Go through the listing beneath this task and return every line that carries the string "random".

#### Data provided ####

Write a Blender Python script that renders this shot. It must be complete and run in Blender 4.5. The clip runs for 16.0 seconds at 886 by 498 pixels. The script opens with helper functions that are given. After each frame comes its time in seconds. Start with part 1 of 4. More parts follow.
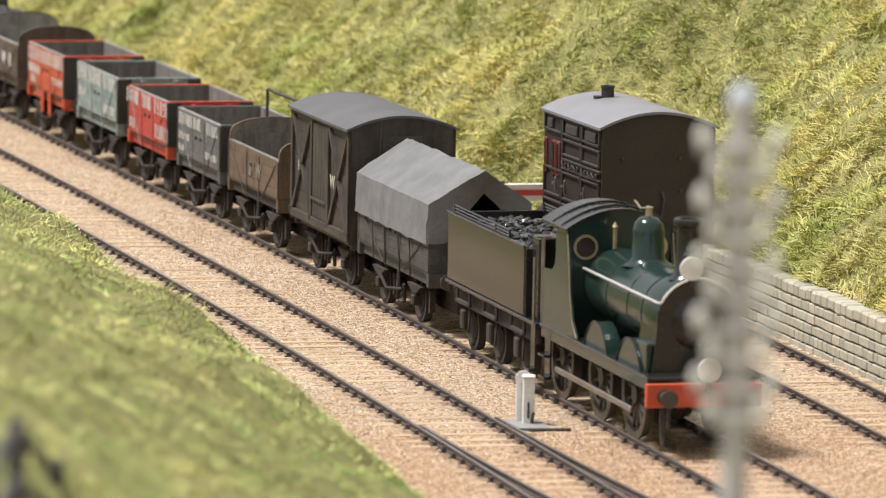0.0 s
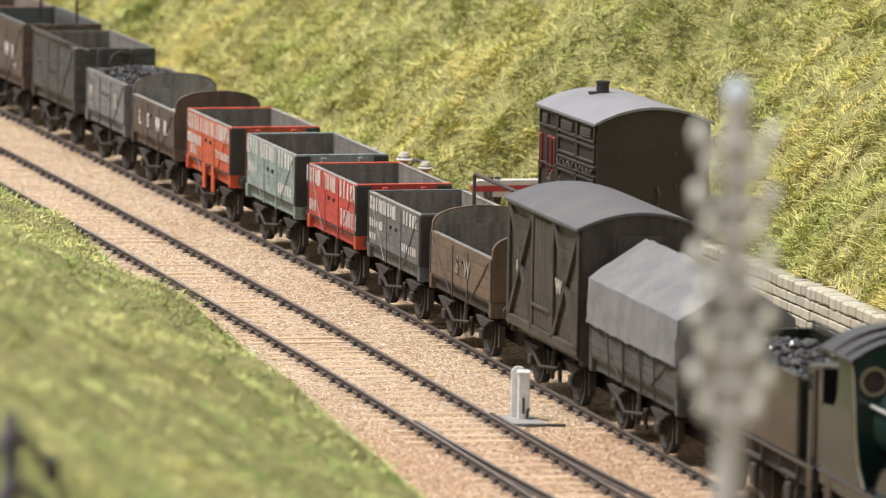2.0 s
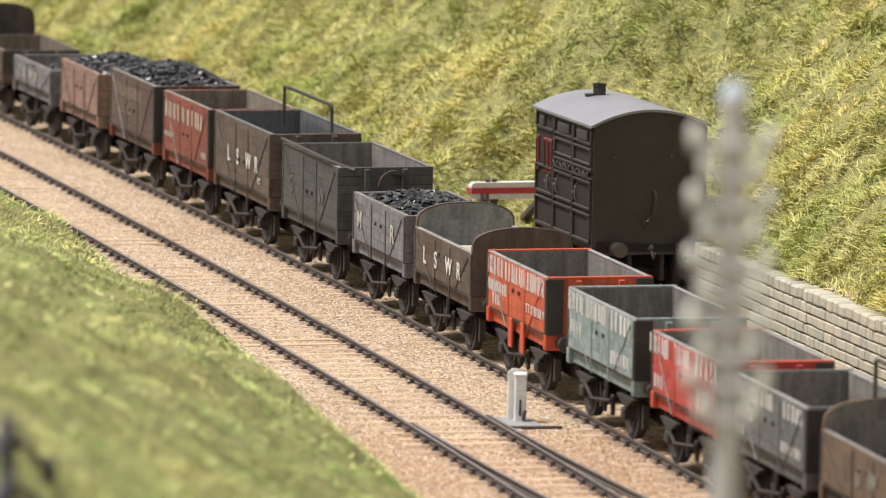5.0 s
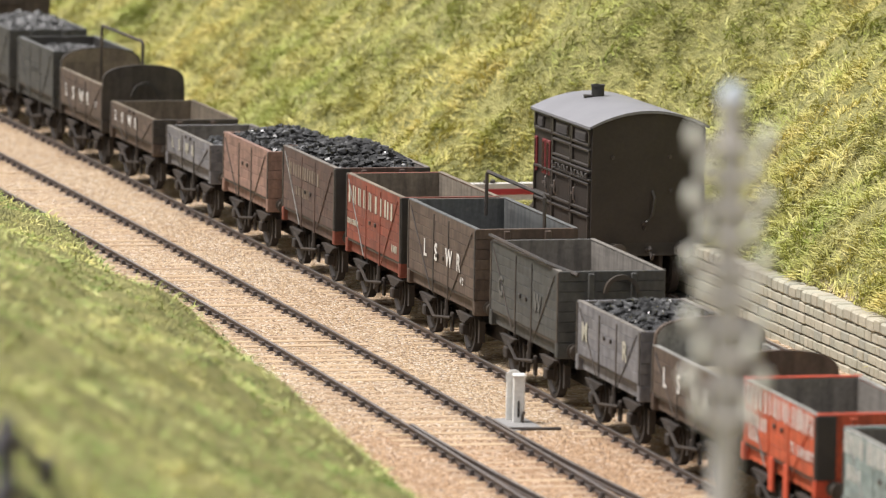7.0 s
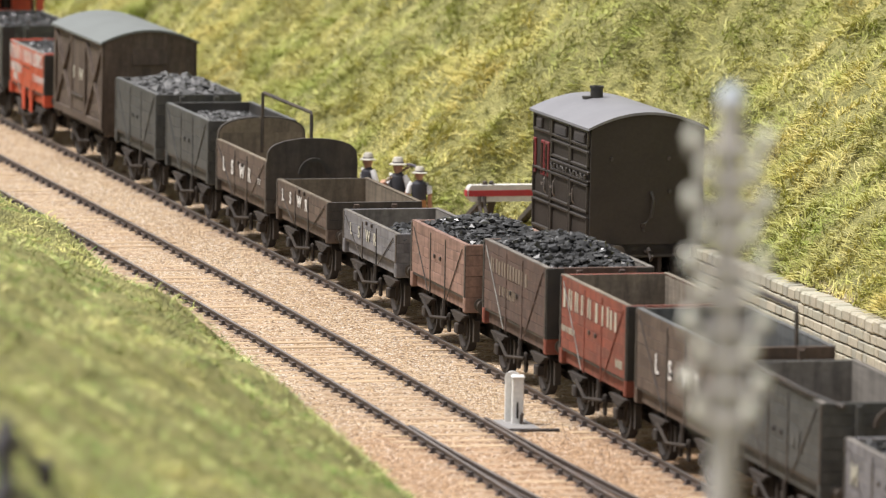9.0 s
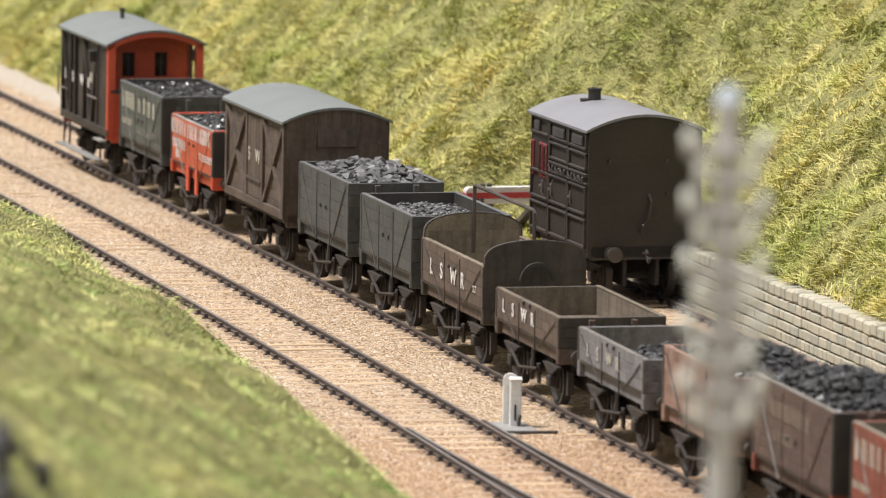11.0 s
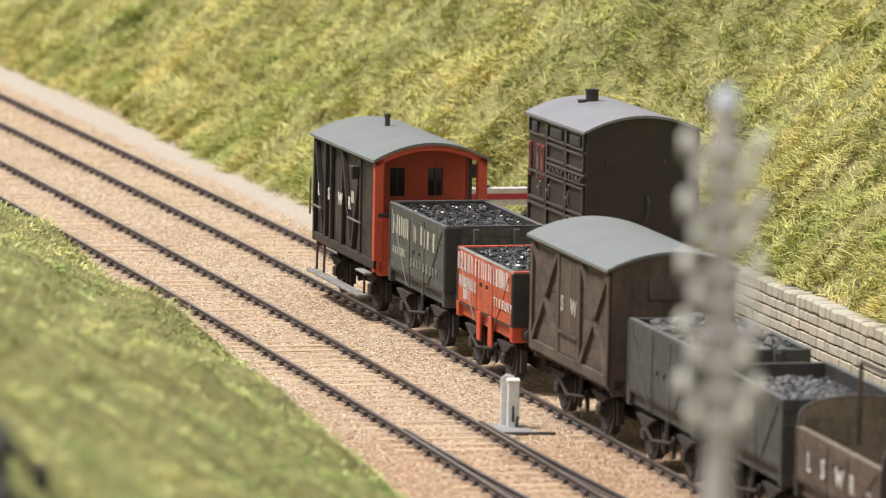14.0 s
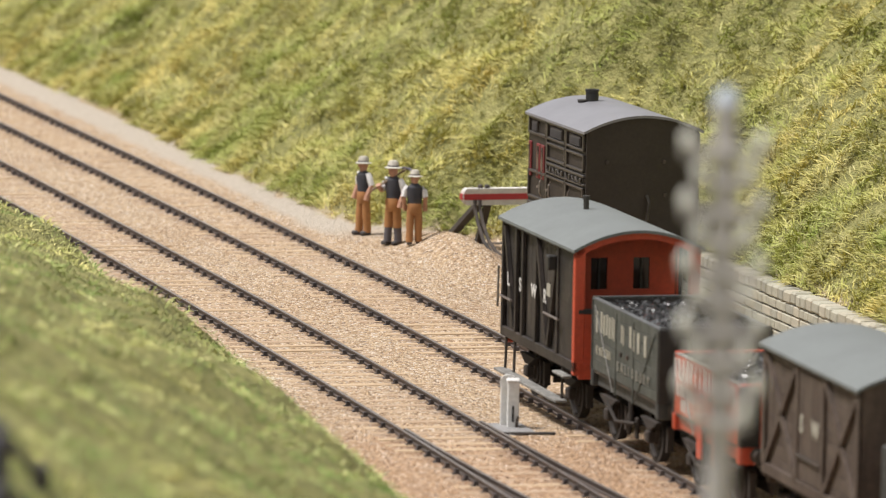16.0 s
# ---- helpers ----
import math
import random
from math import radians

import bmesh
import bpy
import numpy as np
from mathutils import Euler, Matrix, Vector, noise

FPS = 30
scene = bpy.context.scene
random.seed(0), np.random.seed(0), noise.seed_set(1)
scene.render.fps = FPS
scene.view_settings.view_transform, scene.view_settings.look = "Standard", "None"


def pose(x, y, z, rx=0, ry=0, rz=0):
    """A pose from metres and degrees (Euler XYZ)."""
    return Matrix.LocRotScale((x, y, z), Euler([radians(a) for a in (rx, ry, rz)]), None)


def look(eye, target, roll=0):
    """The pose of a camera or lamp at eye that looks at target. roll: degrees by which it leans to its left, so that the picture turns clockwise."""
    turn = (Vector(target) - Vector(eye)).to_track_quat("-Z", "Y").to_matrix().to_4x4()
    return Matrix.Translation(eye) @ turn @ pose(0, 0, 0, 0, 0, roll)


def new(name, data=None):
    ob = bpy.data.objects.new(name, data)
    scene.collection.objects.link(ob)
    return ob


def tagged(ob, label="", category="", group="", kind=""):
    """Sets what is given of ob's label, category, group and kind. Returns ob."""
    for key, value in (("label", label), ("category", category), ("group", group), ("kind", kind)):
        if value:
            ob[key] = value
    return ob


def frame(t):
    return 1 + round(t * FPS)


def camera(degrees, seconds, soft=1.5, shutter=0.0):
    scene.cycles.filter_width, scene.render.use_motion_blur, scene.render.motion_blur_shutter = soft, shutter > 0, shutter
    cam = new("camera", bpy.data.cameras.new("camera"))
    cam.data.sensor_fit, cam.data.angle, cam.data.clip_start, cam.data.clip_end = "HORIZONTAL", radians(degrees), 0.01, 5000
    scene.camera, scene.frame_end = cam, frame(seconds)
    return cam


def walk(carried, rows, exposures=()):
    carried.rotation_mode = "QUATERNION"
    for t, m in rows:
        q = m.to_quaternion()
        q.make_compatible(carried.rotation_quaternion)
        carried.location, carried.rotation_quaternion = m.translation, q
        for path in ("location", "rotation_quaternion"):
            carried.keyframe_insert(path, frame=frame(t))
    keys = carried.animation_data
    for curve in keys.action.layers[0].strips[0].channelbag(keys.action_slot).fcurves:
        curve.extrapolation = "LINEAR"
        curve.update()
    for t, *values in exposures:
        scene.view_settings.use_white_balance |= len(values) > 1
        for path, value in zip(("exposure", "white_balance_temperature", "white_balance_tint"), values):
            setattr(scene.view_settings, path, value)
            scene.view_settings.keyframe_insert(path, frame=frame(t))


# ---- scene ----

####

[Solved exercise]
import random
random.seed(0), np.random.seed(0), noise.seed_set(1)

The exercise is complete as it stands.